§ What you are asked to do:
Give every line below again, exactly.

§ Data excerpt:
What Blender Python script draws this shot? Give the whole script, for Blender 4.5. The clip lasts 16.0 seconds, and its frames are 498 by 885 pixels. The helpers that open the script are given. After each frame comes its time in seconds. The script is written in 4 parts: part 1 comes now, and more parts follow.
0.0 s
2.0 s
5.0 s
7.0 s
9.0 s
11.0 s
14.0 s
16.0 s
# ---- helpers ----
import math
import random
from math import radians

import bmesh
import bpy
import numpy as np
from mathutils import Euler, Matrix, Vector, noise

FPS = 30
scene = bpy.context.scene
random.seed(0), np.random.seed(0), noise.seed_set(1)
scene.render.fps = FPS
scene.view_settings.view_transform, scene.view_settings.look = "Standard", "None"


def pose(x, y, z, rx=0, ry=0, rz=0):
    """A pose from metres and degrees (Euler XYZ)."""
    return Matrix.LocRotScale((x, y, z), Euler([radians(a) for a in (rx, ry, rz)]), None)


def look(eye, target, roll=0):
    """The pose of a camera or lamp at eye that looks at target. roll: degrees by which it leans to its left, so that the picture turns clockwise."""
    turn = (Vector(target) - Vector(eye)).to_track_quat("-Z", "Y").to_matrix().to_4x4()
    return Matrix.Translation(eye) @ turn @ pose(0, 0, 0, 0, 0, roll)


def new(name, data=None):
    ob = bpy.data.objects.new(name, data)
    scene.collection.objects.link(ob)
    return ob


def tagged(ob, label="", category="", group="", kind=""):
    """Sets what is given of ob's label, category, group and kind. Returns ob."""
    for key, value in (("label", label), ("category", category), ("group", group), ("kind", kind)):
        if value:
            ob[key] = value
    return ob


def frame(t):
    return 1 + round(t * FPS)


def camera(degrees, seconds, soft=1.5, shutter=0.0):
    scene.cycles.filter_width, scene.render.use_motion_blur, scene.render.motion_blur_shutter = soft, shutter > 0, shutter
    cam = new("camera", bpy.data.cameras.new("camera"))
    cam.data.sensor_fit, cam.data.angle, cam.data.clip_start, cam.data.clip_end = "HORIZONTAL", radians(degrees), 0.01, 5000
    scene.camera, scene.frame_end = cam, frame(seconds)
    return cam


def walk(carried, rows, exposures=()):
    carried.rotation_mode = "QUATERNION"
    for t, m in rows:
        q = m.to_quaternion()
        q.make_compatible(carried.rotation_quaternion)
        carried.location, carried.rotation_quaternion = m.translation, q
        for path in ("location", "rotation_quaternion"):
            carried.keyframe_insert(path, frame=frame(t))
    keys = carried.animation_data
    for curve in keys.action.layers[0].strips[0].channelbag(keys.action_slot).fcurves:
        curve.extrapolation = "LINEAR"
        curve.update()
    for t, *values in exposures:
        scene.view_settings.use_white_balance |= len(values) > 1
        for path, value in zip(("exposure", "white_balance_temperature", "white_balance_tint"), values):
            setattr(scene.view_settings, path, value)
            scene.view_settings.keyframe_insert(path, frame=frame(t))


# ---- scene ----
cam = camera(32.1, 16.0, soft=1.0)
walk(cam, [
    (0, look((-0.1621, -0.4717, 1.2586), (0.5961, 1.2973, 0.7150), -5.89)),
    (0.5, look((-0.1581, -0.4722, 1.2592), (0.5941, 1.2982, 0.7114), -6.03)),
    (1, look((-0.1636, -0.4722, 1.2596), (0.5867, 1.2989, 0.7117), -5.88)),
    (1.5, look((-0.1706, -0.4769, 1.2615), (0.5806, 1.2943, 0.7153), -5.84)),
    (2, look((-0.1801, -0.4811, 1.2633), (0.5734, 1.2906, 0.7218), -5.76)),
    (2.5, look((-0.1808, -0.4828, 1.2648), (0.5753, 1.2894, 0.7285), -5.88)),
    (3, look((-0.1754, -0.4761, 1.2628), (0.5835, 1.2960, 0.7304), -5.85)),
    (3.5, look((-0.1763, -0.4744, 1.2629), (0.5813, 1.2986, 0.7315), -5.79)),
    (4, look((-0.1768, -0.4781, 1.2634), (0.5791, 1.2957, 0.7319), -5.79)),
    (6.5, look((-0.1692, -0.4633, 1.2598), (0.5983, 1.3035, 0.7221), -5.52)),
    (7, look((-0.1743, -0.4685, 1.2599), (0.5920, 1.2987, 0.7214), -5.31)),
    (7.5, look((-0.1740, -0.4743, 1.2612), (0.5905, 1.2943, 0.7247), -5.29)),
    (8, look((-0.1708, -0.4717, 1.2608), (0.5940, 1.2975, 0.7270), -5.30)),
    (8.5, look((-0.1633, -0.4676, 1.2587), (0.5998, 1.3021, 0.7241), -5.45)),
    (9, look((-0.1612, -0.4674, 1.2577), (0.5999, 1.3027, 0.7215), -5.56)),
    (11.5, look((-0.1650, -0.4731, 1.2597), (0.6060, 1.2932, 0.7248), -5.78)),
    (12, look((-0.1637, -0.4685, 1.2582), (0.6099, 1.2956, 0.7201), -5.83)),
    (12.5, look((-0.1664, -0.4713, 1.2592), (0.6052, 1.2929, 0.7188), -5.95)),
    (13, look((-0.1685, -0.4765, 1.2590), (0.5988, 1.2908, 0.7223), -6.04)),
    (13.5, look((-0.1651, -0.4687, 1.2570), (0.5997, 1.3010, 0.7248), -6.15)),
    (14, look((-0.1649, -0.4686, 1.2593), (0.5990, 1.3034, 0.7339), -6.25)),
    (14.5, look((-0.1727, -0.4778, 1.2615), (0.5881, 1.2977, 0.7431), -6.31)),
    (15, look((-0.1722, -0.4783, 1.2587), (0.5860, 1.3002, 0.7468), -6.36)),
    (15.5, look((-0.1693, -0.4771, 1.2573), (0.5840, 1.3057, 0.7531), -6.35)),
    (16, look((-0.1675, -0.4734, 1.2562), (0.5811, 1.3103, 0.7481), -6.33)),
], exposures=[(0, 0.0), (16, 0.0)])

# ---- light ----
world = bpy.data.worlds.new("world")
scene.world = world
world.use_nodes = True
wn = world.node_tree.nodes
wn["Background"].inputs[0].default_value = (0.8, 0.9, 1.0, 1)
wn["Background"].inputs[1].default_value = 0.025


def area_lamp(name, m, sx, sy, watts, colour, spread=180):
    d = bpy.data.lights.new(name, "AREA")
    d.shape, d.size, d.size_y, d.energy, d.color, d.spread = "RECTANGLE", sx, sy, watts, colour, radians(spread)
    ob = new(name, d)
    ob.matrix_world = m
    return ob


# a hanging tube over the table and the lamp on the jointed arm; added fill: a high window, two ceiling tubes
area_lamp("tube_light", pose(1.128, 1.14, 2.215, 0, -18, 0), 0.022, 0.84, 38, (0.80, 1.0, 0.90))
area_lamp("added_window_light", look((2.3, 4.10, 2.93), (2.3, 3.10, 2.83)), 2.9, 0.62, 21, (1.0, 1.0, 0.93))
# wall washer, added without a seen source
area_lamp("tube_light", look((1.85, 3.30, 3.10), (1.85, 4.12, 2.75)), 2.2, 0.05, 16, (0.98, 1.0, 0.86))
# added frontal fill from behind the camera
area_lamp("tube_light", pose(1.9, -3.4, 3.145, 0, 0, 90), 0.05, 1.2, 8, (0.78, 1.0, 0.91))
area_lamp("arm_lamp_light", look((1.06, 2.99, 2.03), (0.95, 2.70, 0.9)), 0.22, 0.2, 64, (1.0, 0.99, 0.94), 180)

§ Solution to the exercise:
What Blender Python script draws this shot? Give the whole script, for Blender 4.5. The clip lasts 16.0 seconds, and its frames are 498 by 885 pixels. The helpers that open the script are given. After each frame comes its time in seconds. The script is written in 4 parts: part 1 comes now, and more parts follow.
0.0 s
2.0 s
5.0 s
7.0 s
9.0 s
11.0 s
14.0 s
16.0 s
# ---- helpers ----
import math
import random
from math import radians

import bmesh
import bpy
import numpy as np
from mathutils import Euler, Matrix, Vector, noise

FPS = 30
scene = bpy.context.scene
random.seed(0), np.random.seed(0), noise.seed_set(1)
scene.render.fps = FPS
scene.view_settings.view_transform, scene.view_settings.look = "Standard", "None"


def pose(x, y, z, rx=0, ry=0, rz=0):
    """A pose from metres and degrees (Euler XYZ)."""
    return Matrix.LocRotScale((x, y, z), Euler([radians(a) for a in (rx, ry, rz)]), None)


def look(eye, target, roll=0):
    """The pose of a camera or lamp at eye that looks at target. roll: degrees by which it leans to its left, so that the picture turns clockwise."""
    turn = (Vector(target) - Vector(eye)).to_track_quat("-Z", "Y").to_matrix().to_4x4()
    return Matrix.Translation(eye) @ turn @ pose(0, 0, 0, 0, 0, roll)


def new(name, data=None):
    ob = bpy.data.objects.new(name, data)
    scene.collection.objects.link(ob)
    return ob


def tagged(ob, label="", category="", group="", kind=""):
    """Sets what is given of ob's label, category, group and kind. Returns ob."""
    for key, value in (("label", label), ("category", category), ("group", group), ("kind", kind)):
        if value:
            ob[key] = value
    return ob


def frame(t):
    return 1 + round(t * FPS)


def camera(degrees, seconds, soft=1.5, shutter=0.0):
    scene.cycles.filter_width, scene.render.use_motion_blur, scene.render.motion_blur_shutter = soft, shutter > 0, shutter
    cam = new("camera", bpy.data.cameras.new("camera"))
    cam.data.sensor_fit, cam.data.angle, cam.data.clip_start, cam.data.clip_end = "HORIZONTAL", radians(degrees), 0.01, 5000
    scene.camera, scene.frame_end = cam, frame(seconds)
    return cam


def walk(carried, rows, exposures=()):
    carried.rotation_mode = "QUATERNION"
    for t, m in rows:
        q = m.to_quaternion()
        q.make_compatible(carried.rotation_quaternion)
        carried.location, carried.rotation_quaternion = m.translation, q
        for path in ("location", "rotation_quaternion"):
            carried.keyframe_insert(path, frame=frame(t))
    keys = carried.animation_data
    for curve in keys.action.layers[0].strips[0].channelbag(keys.action_slot).fcurves:
        curve.extrapolation = "LINEAR"
        curve.update()
    for t, *values in exposures:
        scene.view_settings.use_white_balance |= len(values) > 1
        for path, value in zip(("exposure", "white_balance_temperature", "white_balance_tint"), values):
            setattr(scene.view_settings, path, value)
            scene.view_settings.keyframe_insert(path, frame=frame(t))


# ---- scene ----
cam = camera(32.1, 16.0, soft=1.0)
walk(cam, [
    (0, look((-0.1621, -0.4717, 1.2586), (0.5961, 1.2973, 0.7150), -5.89)),
    (0.5, look((-0.1581, -0.4722, 1.2592), (0.5941, 1.2982, 0.7114), -6.03)),
    (1, look((-0.1636, -0.4722, 1.2596), (0.5867, 1.2989, 0.7117), -5.88)),
    (1.5, look((-0.1706, -0.4769, 1.2615), (0.5806, 1.2943, 0.7153), -5.84)),
    (2, look((-0.1801, -0.4811, 1.2633), (0.5734, 1.2906, 0.7218), -5.76)),
    (2.5, look((-0.1808, -0.4828, 1.2648), (0.5753, 1.2894, 0.7285), -5.88)),
    (3, look((-0.1754, -0.4761, 1.2628), (0.5835, 1.2960, 0.7304), -5.85)),
    (3.5, look((-0.1763, -0.4744, 1.2629), (0.5813, 1.2986, 0.7315), -5.79)),
    (4, look((-0.1768, -0.4781, 1.2634), (0.5791, 1.2957, 0.7319), -5.79)),
    (6.5, look((-0.1692, -0.4633, 1.2598), (0.5983, 1.3035, 0.7221), -5.52)),
    (7, look((-0.1743, -0.4685, 1.2599), (0.5920, 1.2987, 0.7214), -5.31)),
    (7.5, look((-0.1740, -0.4743, 1.2612), (0.5905, 1.2943, 0.7247), -5.29)),
    (8, look((-0.1708, -0.4717, 1.2608), (0.5940, 1.2975, 0.7270), -5.30)),
    (8.5, look((-0.1633, -0.4676, 1.2587), (0.5998, 1.3021, 0.7241), -5.45)),
    (9, look((-0.1612, -0.4674, 1.2577), (0.5999, 1.3027, 0.7215), -5.56)),
    (11.5, look((-0.1650, -0.4731, 1.2597), (0.6060, 1.2932, 0.7248), -5.78)),
    (12, look((-0.1637, -0.4685, 1.2582), (0.6099, 1.2956, 0.7201), -5.83)),
    (12.5, look((-0.1664, -0.4713, 1.2592), (0.6052, 1.2929, 0.7188), -5.95)),
    (13, look((-0.1685, -0.4765, 1.2590), (0.5988, 1.2908, 0.7223), -6.04)),
    (13.5, look((-0.1651, -0.4687, 1.2570), (0.5997, 1.3010, 0.7248), -6.15)),
    (14, look((-0.1649, -0.4686, 1.2593), (0.5990, 1.3034, 0.7339), -6.25)),
    (14.5, look((-0.1727, -0.4778, 1.2615), (0.5881, 1.2977, 0.7431), -6.31)),
    (15, look((-0.1722, -0.4783, 1.2587), (0.5860, 1.3002, 0.7468), -6.36)),
    (15.5, look((-0.1693, -0.4771, 1.2573), (0.5840, 1.3057, 0.7531), -6.35)),
    (16, look((-0.1675, -0.4734, 1.2562), (0.5811, 1.3103, 0.7481), -6.33)),
], exposures=[(0, 0.0), (16, 0.0)])

# ---- light ----
world = bpy.data.worlds.new("world")
scene.world = world
world.use_nodes = True
wn = world.node_tree.nodes
wn["Background"].inputs[0].default_value = (0.8, 0.9, 1.0, 1)
wn["Background"].inputs[1].default_value = 0.025


def area_lamp(name, m, sx, sy, watts, colour, spread=180):
    d = bpy.data.lights.new(name, "AREA")
    d.shape, d.size, d.size_y, d.energy, d.color, d.spread = "RECTANGLE", sx, sy, watts, colour, radians(spread)
    ob = new(name, d)
    ob.matrix_world = m
    return ob


# a hanging tube over the table and the lamp on the jointed arm; added fill: a high window, two ceiling tubes
area_lamp("tube_light", pose(1.128, 1.14, 2.215, 0, -18, 0), 0.022, 0.84, 38, (0.80, 1.0, 0.90))
area_lamp("added_window_light", look((2.3, 4.10, 2.93), (2.3, 3.10, 2.83)), 2.9, 0.62, 21, (1.0, 1.0, 0.93))
# wall washer, added without a seen source
area_lamp("tube_light", look((1.85, 3.30, 3.10), (1.85, 4.12, 2.75)), 2.2, 0.05, 16, (0.98, 1.0, 0.86))
# added frontal fill from behind the camera
area_lamp("tube_light", pose(1.9, -3.4, 3.145, 0, 0, 90), 0.05, 1.2, 8, (0.78, 1.0, 0.91))
area_lamp("arm_lamp_light", look((1.06, 2.99, 2.03), (0.95, 2.70, 0.9)), 0.22, 0.2, 64, (1.0, 0.99, 0.94), 180)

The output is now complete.